Tremors are rhythmic, involuntary muscle movements that cause shaking in one or more parts of the body, usually in the hands. They are characteristic of movement disorders like essential tremor (ET) or Parkinson's disease (PD) tremor, two progressive conditions that affect millions of people worldwide.
Previous treatment options for reducing tremors in patients who have not responded to medical therapy include deep brain stimulation, a surgical procedure that involves implanting a small electrode in the brain connected to a pulse generator that is implanted in the chest like a pacemaker.

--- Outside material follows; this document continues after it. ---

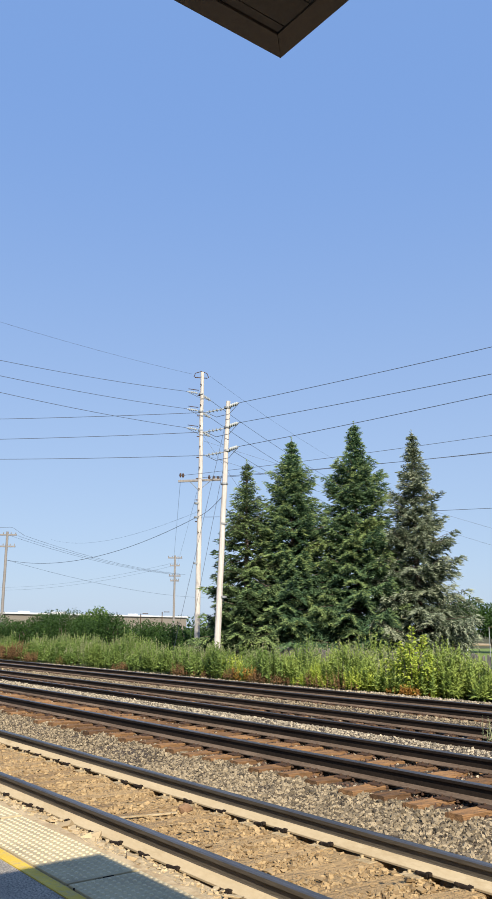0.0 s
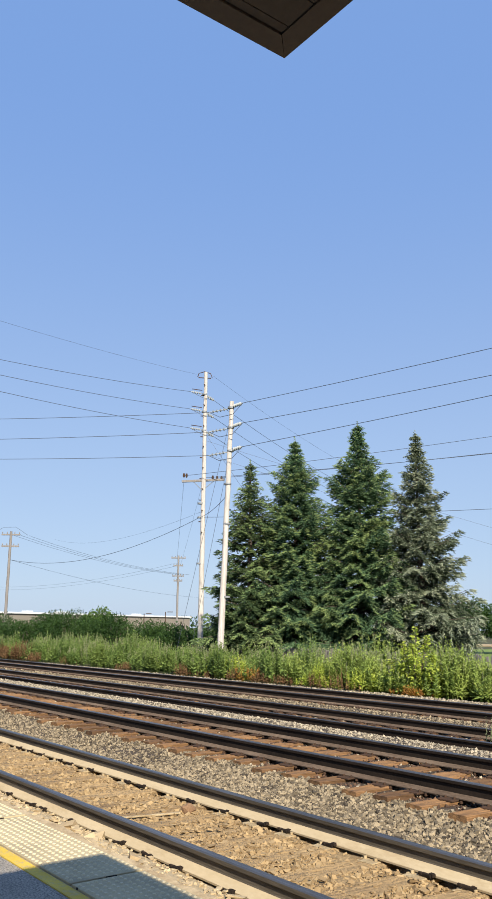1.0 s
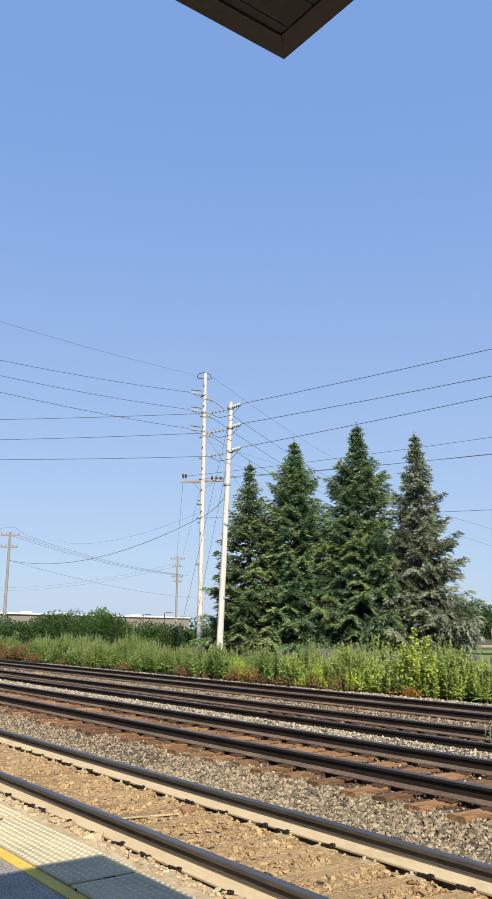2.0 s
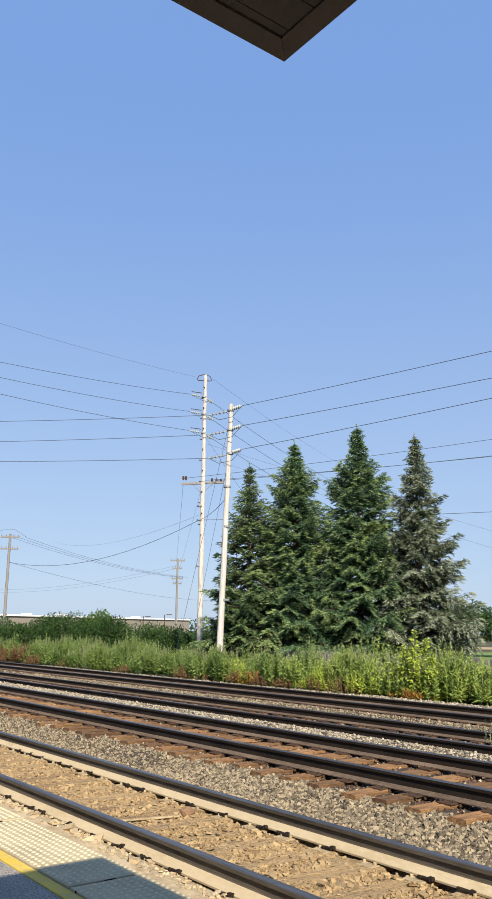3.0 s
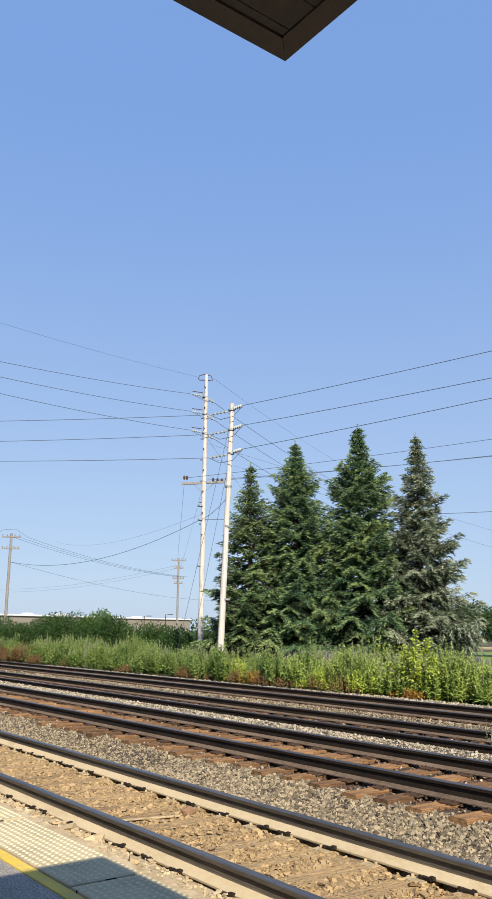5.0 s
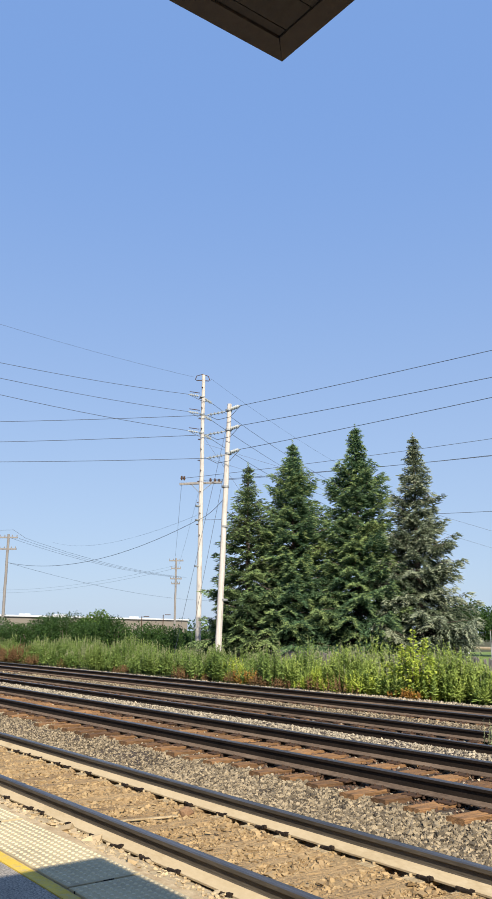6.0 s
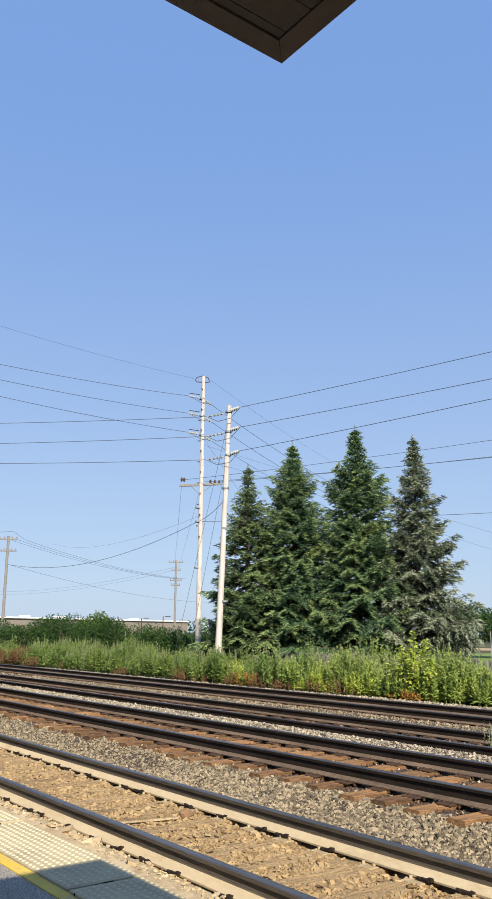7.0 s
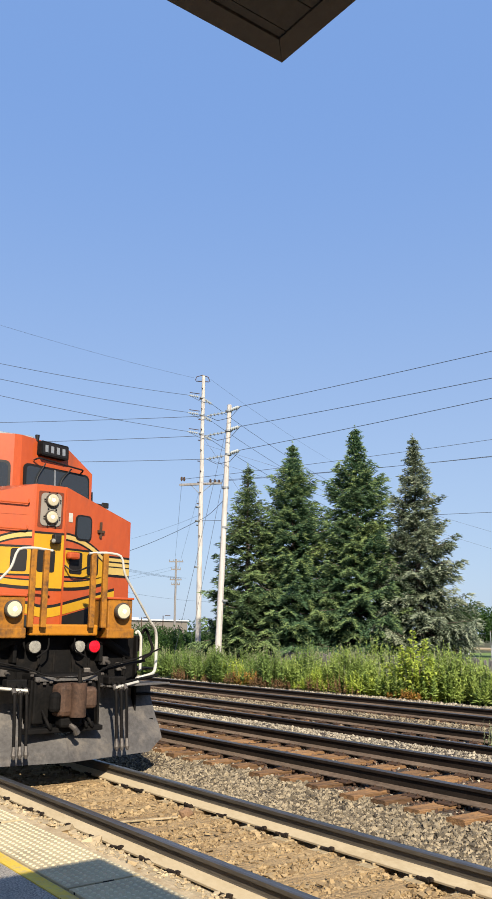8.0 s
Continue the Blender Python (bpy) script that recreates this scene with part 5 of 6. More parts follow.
def build_nose(t):
    S = 1.561
    # solid nose: folded front, sloping top
    g = Form()
    cols = (-S, -0.23, 0.23, S)

    def top(s):
        return 3.69 if abs(s) <= 0.23 else 3.69 - 0.36 * (abs(s) - 0.23) / (S - 0.23)
    front_lo = [nose_skin(s, 1.72) for s in cols]
    front_hi = [nose_skin(s, top(s)) for s in cols]
    back_lo = [Vector((-1.9, p.y, 1.72)) for p in front_lo]
    back_hi = [Vector((-1.9, p.y, z)) for p, z in zip(front_lo, (3.40, 3.90, 3.90, 3.40))]
    f = []
    for i in range(3):
        f += [(i, i + 1, 4 + i + 1, 4 + i), (4 + i, 4 + i + 1, 12 + i + 1, 12 + i), (8 + i, 12 + i, 12 + i + 1, 8 + i + 1), (i, 8 + i, 8 + i + 1, i + 1)]
    f += [(0, 4, 12, 8), (3, 11, 15, 7)]
    g.add(front_lo + front_hi + back_lo + back_hi, f)
    nose = g.make("nose", M_ORANGE, t, label="orange folded-front nose with yellow and black stripes")
    # seams and edge strips
    for s in (-0.235, 0.235):
        lay(nose_skin, "seam", s - 0.012, s + 0.012, 1.76, 3.66, 0.014, M_ORANGE, nose, 1)
    # stripes: an arc above, one below, a field between, a chevron at the foot
    def arc(s):
        return 3.045 - 0.44 * max(0.0, abs(s) - 0.23) ** 2

    def low(s):
        return 2.235 + 0.165 * max(0.0, abs(s) - 0.23) ** 2

    def chev(s):
        return 1.86 + 0.24 * max(0.0, abs(s) - 0.05)
    for sg in (-1, 1):
        a, b = sorted((sg * 0.25, sg * 1.02))
        lay(nose_skin, "black_stripe", a, b, lambda s: arc(s) - 0.115, lambda s: arc(s), 0.003, M_BLACK, nose)
        lay(nose_skin, "yellow_stripe", a, b, lambda s: arc(s) - 0.09, lambda s: arc(s) - 0.03, 0.006, M_CREAM, nose)
        lay(nose_skin, "yellow_field", a, b, lambda s: 2.44, lambda s: min(2.80, arc(s) - 0.115), 0.003, M_GOLD, nose)
        lay(nose_skin, "black_stripe", a, b, 2.415, 2.44, 0.004, M_BLACK, nose, 2)
        lay(nose_skin, "black_stripe", a, b, 2.80, lambda s: min(2.83, arc(s) - 0.1), 0.004, M_BLACK, nose)
        lay(nose_skin, "black_stripe", a, b, lambda s: low(s), lambda s: low(s) + 0.14, 0.003, M_BLACK, nose)
        lay(nose_skin, "yellow_stripe", a, b, lambda s: low(s) + 0.045, lambda s: low(s) + 0.12, 0.006, M_GOLD, nose)
        a, b = sorted((sg * 1.02, sg * 1.555))
        lay(nose_skin, "yellow_field", a, b, 2.49, 2.76, 0.003, M_CREAM, nose, 2)
        for z, h in ((2.755, 0.03), (2.685, 0.02), (2.615, 0.016), (2.475, 0.035)):
            lay(nose_skin, "black_stripe", a, b, z, z + h, 0.006, M_BLACK, nose, 2)
        a, b = sorted((sg * 0.0, sg * 1.25))
        lay(nose_skin, "black_stripe", a, b, lambda s: chev(s), lambda s: chev(s) + 0.165, 0.003, M_BLACK, nose)
        lay(nose_skin, "yellow_stripe", a, b, lambda s: chev(s) + 0.0, lambda s: chev(s) + 0.125, 0.006, M_GOLD, nose)
        a, b = sorted((sg * 0.25, sg * 0.95))
        lay(nose_skin, "black_foot_panel", a, b, 1.745, lambda s: max(1.75, chev(s) - 0.02), 0.004, M_BLACK, nose, 6)
    lay(nose_skin, "yellow_field", -0.222, 0.222, 2.26, 3.0, 0.004, M_GOLD, nose, 2)
    lay(nose_skin, "black_stripe", -0.222, 0.222, 3.0, 3.03, 0.005, M_BLACK, nose, 2)
    lay(nose_skin, "black_stripe", -0.222, 0.222, 2.225, 2.26, 0.005, M_BLACK, nose, 2)
    # railway emblem as plain dark blocks
    for s0, s1 in ((-0.94, -0.66), (-0.52, -0.30), (-0.16, 0.10), (0.34, 0.58), (0.68, 0.90)):
        rounded(nose_skin, "emblem_block", s0, s1, 2.475, 2.785, 0.035, 0.008, M_BLACK, nose)
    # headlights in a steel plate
    # flat plate whose dark orange stands in for the shade of a recess
    rounded(nose_skin, "headlight_recess", -0.185, 0.185, 3.09, 3.60, 0.02, 0.006, M_RECESS_SHADE, nose, label="dark orange plate round the headlights, coloured like a shaded recess")
    hp = rounded(nose_skin, "headlight_plate", -0.155, 0.15, 3.115, 3.575, 0.06, 0.02, M_TAN, nose)
    for z in (3.475, 3.235):
        lamp(hp, (0.05, 0.0, z), 0.083, 0.05, M_LENS)
        for k in range(6):
            a = k * math.pi / 3
            Form().box((0.055, 0.115 * math.cos(a), z + 0.115 * math.sin(a)), (0.02, 0.02, 0.02), ch=0.004).make("bolt", M_GRIME, hp)
    # nose window, placard, grab irons, hinges, cable box
    # black sheet: gasket rim, and the dark inside of the nose behind the glass
    rounded(nose_skin, "window_gasket", 0.42, 0.735, 2.955, 3.325, 0.075, 0.014, M_BLACK, nose)
    rounded(nose_skin, "nose_window", 0.445, 0.71, 2.98, 3.30, 0.06, 0.019, M_PANE, nose)
    rounded(nose_skin, "placard", 0.29, 0.36, 3.20, 3.33, 0.008, 0.006, M_WHITEPAINT, nose)
    lay(nose_skin, "latch", 0.90, 0.93, 3.03, 3.26, 0.03, M_RUST, nose, 1)
    lay(nose_skin, "latch", 0.86, 0.98, 3.10, 3.14, 0.035, M_RUST, nose, 1)
    lay(nose_skin, "door_panel", -1.02, -0.30, 1.80, 3.36, 0.002, M_ORANGE, nose, 2)
    for z in (3.42, 3.06):
        bar(nose, [nose_skin(-0.86, z + 0.08, 0.0), nose_skin(-0.86, z, 0.05), nose_skin(-0.32, z - 0.02, 0.05), nose_skin(-0.32, z + 0.04, 0.0)], 0.011, M_ORANGE, "grab_iron", 6)
    rounded(nose_skin, "inset_panel", -0.86, -0.33, 3.25, 3.40, 0.02, 0.006, M_ORANGE, nose)
    Form().box((0.07, 0.08, 2.93), (0.12, 0.11, 0.13), ch=0.02).make("camera_box", M_BLACK, nose)
    lamp(nose, (0.10, 0.02, 2.90), 0.03, 0.05, M_LENS_DIM, "small_lamp")
    Form().box((0.03, 0.36, 2.72), (0.1, 0.2, 0.1), pose(0, 0, 0, 0, 0, 15), ch=0.03).make("horn_cover", M_ORANGE, nose)
    bar(nose, [(0.03, 0.24, 2.58), (0.10, 0.32, 2.50), (0.06, 0.50, 2.53), (0.0, 0.72, 2.64)], 0.012, M_BLACK, "cable", 6)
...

A more recently available option is magnetic resonance-guided focused ultrasound (MRgFUS) thalamotomy, an incisionless interventional radiology procedure in which focused beams of sound energy are used to heat and destroy a small part of a structure in the brain called the thalamus.
The procedure gives relief to the opposite side of the body, meaning that treatment to the right side of the brain would relieve tremors on the left side of the body, and vice versa.
As a minimally invasive approach, focused ultrasound has advantages over deep brain stimulation, including a reduced risk of complications from bleeding and infections, according to study lead author Federico Bruno, a radiologist at the University of L'Aquila in Italy.
"Another advantage is the immediate effect this treatment provides, unlike deep brain stimulation which requires a break-in period for the electrostimulation," he said. "Additionally, treatment with MRgFUS requires shorter hospitalization and is a fairly well-tolerated procedure even by more fragile patients."